If you buy an unlocked iPhone (from the Apple store) then tethering is available at no extra charge. It is only if you buy a locked iPhone from one of the networks that the _networks_ impose the lock-down and demand you pay them more to use the "unlimited" data through a tethered device.
"why on earth can't Apple just let people use it as they deem fit?"
They do. The tethering block is US only.
Sorry, just cannot get over current limits on various UK networks (and as for 150 MB in Oz, that's shameful). How much are you people paying for this privilege ?
I'm on a laptop, using a Three network dongle, paying 7.50/month and get an allowance of 15 GB a month.
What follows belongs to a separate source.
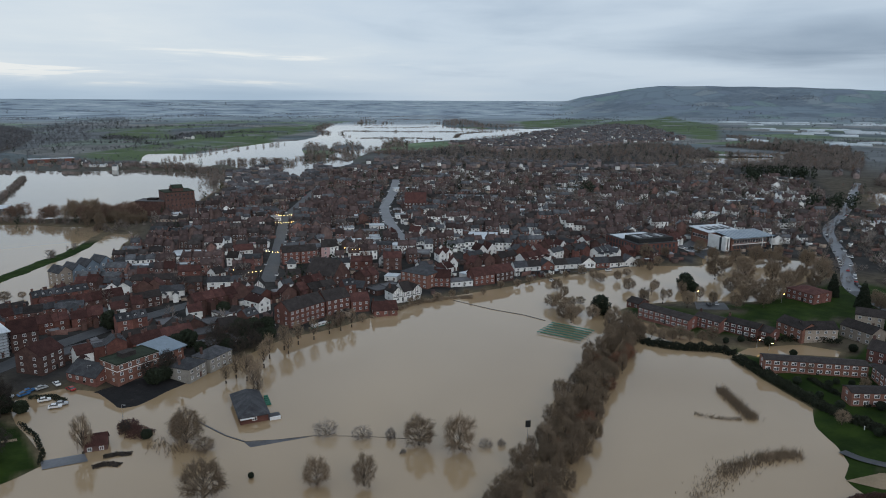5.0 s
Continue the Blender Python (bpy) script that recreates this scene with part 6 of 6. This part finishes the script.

Yes, that's right, 15 GB. A year ago it was 5 GB for 7.50, 2 years ago 5 GB for 15 pounds.
I know I would not use that with just an iPhone alone - unless listening to streaming audio of some BBC station - possible, anyone? or using Spotify (yet another tenner on top) - but if it was being used with tethering, I'd be willing to drop to say 200 minutes of calls and 500 texts a month if they gave me 10 or 20 GB for data.
Fact is, you rich peeps with iPhones, the networks know you love your smartphone and charge as much as they can get away with for the minimum possible. If I was paying 30 quid or more, I'd feel completely ripped off.
OK, as you were!
I'm paying £10 a month for unlimited texts, 100 minutes (I don't call people often) and totally unlimited data, not 1GB or some other limit. This is with GiffGaff, which was started by O2.
PAYG and I can alter the package at any time, for a £35 top up you can get unlimited everything.